Make a list of everything you could possibly need. And include an INVENTORY of things in your first-aid kit that you need, too, because I guarantee you that the day you don't have something is the day you'll need it and nobody else has one either!

Knowing you have everything you need, want, or could possibly fathom someone wanting to borrow, is unbelievably comforting.

Also, rescue remedy is amazing. Non-pharmaceutical, and great for calming the nerves. You can use it on you AND on your horse. Doesn't work for everybody but it's NOT just placebo or it wouldn't work on animals!


----------



## Saddlebag (Jan 17, 2011)

You need to switch your focus. Envision every thing your will be doing with your horse from the time you off load to your first class. Don't think about the class but how well you can keep her comfortable, physically and mentally. Run this over and over in your mind.


----------



## oh vair oh (Mar 27, 2012)

A horse should always have touchstones in their training that are repetitive and that they can do in their sleep. For my yearling, it's hip disengagements, pivots, and casual circles. 

When you get to the show, especially in the early season, expect your horse to forget about 80% of what you've taught them up front. In order to get your horse's mind working and remembering, go back to those touchstones until your horse is soft. Once your horse says "ahah! this is just like how we do at home, my mommy knows what she's doing and i am comfortable doing these exercises because i know i've done them 100 times", the horse will gain confidence and begin to act as himself at home again. And, most importantly, YOU will gain confidence because you can just focus on a couple repetitive exercises at a time.

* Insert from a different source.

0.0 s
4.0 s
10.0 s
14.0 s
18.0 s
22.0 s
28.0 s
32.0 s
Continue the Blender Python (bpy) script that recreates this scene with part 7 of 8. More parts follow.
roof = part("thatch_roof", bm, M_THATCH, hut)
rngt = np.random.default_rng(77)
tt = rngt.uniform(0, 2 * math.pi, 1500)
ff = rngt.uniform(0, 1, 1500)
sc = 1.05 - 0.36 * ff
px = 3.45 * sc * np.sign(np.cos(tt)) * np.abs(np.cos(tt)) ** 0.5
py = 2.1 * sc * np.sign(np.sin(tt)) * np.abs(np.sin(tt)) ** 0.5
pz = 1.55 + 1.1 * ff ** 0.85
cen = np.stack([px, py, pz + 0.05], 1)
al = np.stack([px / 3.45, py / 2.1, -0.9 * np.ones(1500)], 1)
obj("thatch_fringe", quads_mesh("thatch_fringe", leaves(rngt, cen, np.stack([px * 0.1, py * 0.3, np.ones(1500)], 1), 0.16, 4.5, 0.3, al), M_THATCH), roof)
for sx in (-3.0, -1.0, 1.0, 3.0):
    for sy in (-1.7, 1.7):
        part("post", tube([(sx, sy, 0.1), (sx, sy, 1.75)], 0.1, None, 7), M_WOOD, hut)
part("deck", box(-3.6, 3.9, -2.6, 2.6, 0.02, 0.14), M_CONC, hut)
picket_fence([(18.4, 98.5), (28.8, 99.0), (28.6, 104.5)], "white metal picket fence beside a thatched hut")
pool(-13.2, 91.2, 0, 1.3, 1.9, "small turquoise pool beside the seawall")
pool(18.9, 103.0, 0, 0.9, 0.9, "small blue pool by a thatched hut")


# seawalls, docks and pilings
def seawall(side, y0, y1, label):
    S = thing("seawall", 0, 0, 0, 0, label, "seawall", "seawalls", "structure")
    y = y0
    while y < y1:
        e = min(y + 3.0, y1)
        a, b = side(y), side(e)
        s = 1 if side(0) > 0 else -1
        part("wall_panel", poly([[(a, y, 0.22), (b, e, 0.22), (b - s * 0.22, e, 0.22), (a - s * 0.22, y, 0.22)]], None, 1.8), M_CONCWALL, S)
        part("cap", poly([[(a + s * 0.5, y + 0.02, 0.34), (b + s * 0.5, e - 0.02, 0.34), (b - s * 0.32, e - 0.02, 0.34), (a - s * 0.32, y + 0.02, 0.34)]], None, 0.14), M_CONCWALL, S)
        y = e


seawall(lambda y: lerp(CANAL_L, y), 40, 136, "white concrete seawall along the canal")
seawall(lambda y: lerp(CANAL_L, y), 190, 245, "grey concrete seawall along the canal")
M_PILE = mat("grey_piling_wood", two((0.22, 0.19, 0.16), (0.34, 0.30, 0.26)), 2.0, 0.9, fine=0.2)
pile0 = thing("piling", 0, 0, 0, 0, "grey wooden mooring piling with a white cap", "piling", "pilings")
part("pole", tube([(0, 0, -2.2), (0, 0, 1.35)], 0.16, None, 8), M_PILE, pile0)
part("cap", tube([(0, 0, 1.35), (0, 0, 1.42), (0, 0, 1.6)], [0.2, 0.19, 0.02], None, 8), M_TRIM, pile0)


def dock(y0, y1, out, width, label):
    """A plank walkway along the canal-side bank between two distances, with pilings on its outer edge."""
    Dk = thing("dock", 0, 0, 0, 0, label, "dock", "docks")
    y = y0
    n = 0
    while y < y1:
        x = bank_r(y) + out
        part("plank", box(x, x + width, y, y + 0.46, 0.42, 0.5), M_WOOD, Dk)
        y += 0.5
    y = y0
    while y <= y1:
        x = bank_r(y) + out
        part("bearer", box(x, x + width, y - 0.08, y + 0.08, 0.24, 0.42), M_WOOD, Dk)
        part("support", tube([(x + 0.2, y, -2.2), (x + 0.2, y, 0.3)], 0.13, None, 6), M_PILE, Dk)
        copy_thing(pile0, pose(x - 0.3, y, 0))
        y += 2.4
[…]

Your training is like homework, and a show is like a test. If you fail your test, you have to do more homework. If you pass your test, you did your homework.


----------



## Annanoel (Mar 29, 2011)

LOVE what oh vair oh, said! DO have a routine because it's so easy for you to get to a show and have your horse forget mostly everything, even you because of all the excitement. Especially when they're young. Love her last saying, the show IS the test for both of you. 

When you pack the truck / trailer triple check it, make more than one list and check it again. I'm horrible when it comes to packing I tell myself I won't forget something I set it somewhere where I shouldn't then I forget it anyways. Last time, his bridle but had packed an extra! Have spare pieces of tack as well that could break. I keep a whole extra set in the trailer just in case. 

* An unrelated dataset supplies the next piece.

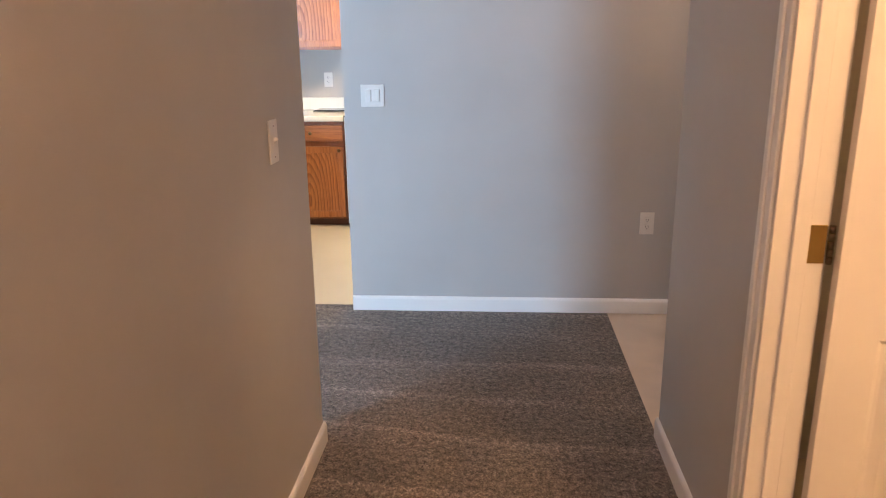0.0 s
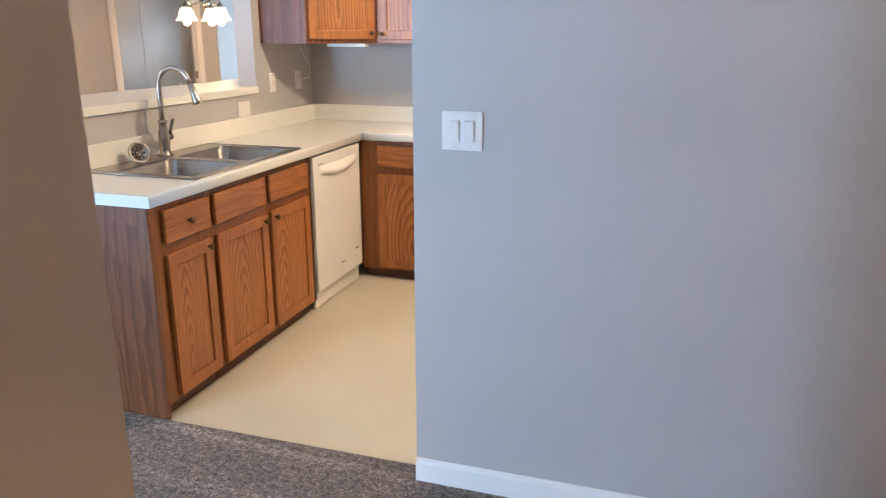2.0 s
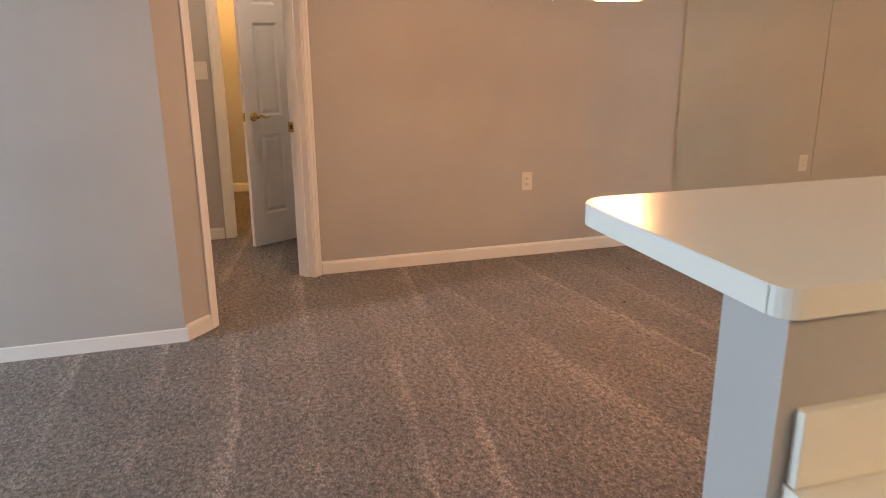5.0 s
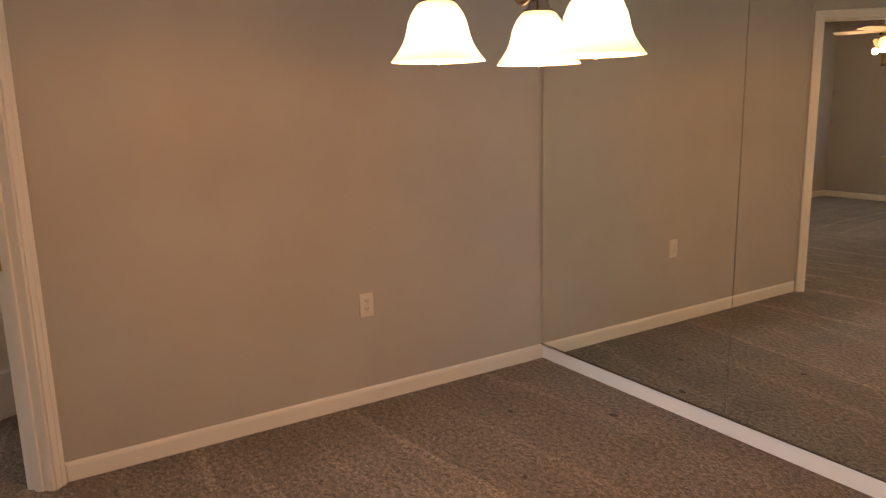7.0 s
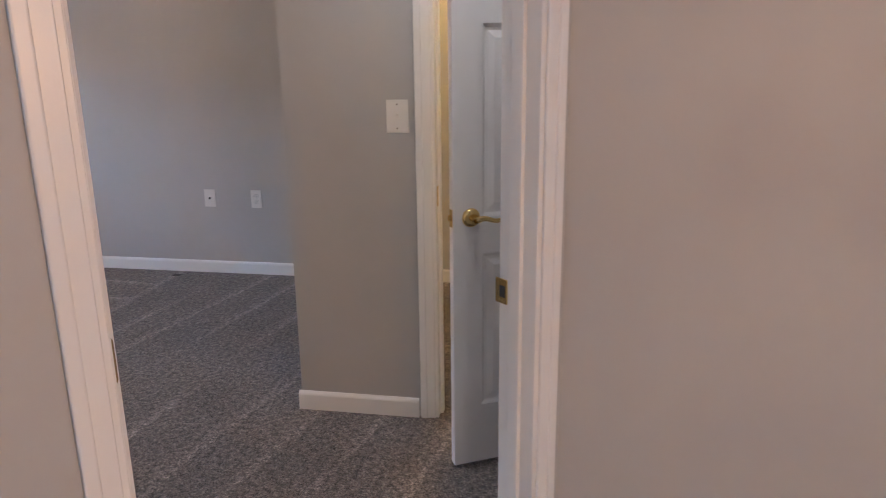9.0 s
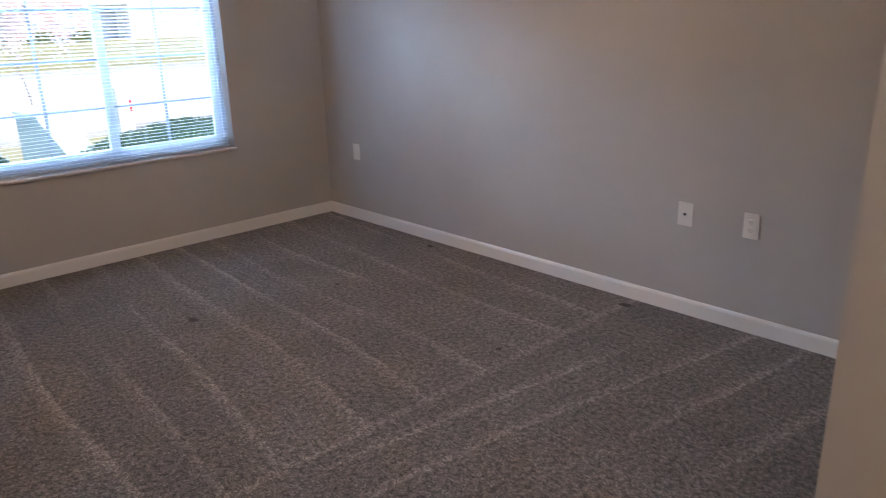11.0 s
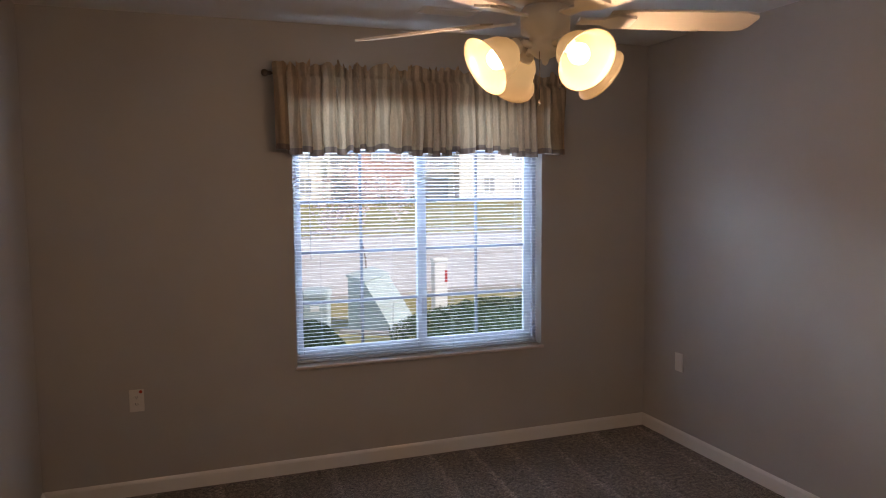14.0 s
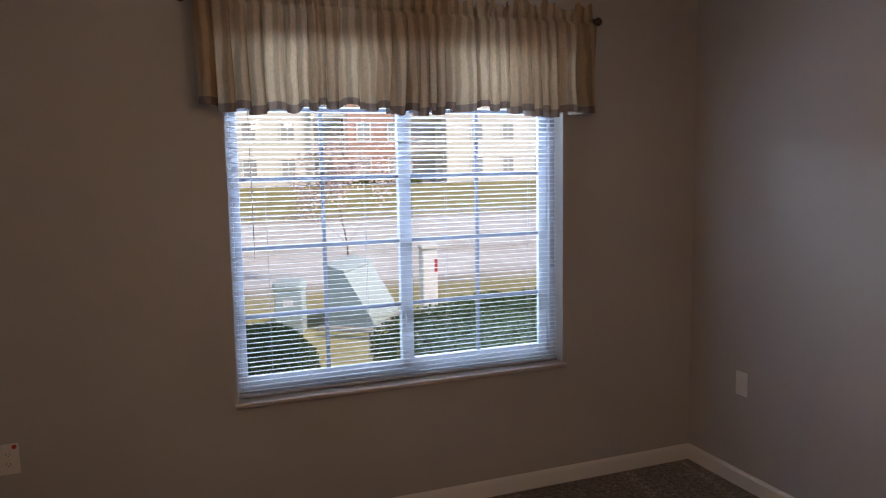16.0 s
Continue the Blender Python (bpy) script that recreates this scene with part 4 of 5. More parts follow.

First aid kit as others mentioned, sometimes there isn't a show vet, sometimes stuff just happens. If you don't have one, they're relatively inexpensive to make. We got an AWESOME tool box / chest from fleet farm. $25 bucks and it's indestructible. I love it and it goes everywhere my horses are no matter what.

Relax, breathe and enjoy the show! That's when you do well, you have to be calm.


----------



## franknbeans (Jun 7, 2007)

Another vote for Rescue Remedy! My hero! Some for me, some for the horse, some for the dog as needed. ;-)


----------



## TheAQHAGirl (Aug 10, 2012)

Thank you guys for the replies.

Oh Vair Oh, that was a great interpretation you gave. I appreciate it.


----------



## caseymyhorserocks (Apr 5, 2010)

In order for a partnership to be successful, someone has to be confident, calm, and knowledgeable. That should at least be your trainer of course. If you cant get your trainer to cone can you get another knowledgeable horsey friend to come?


----------



## farmpony84 (Apr 21, 2008)

Get there early and don't get on until you've calmed your own nerves, then take it slow and just enjoy. If she's not ready to go into the show pen, scratch the class and ride in the warm-up all day. Just work on a good experience. The rest will fall into place.

Good luck!


----------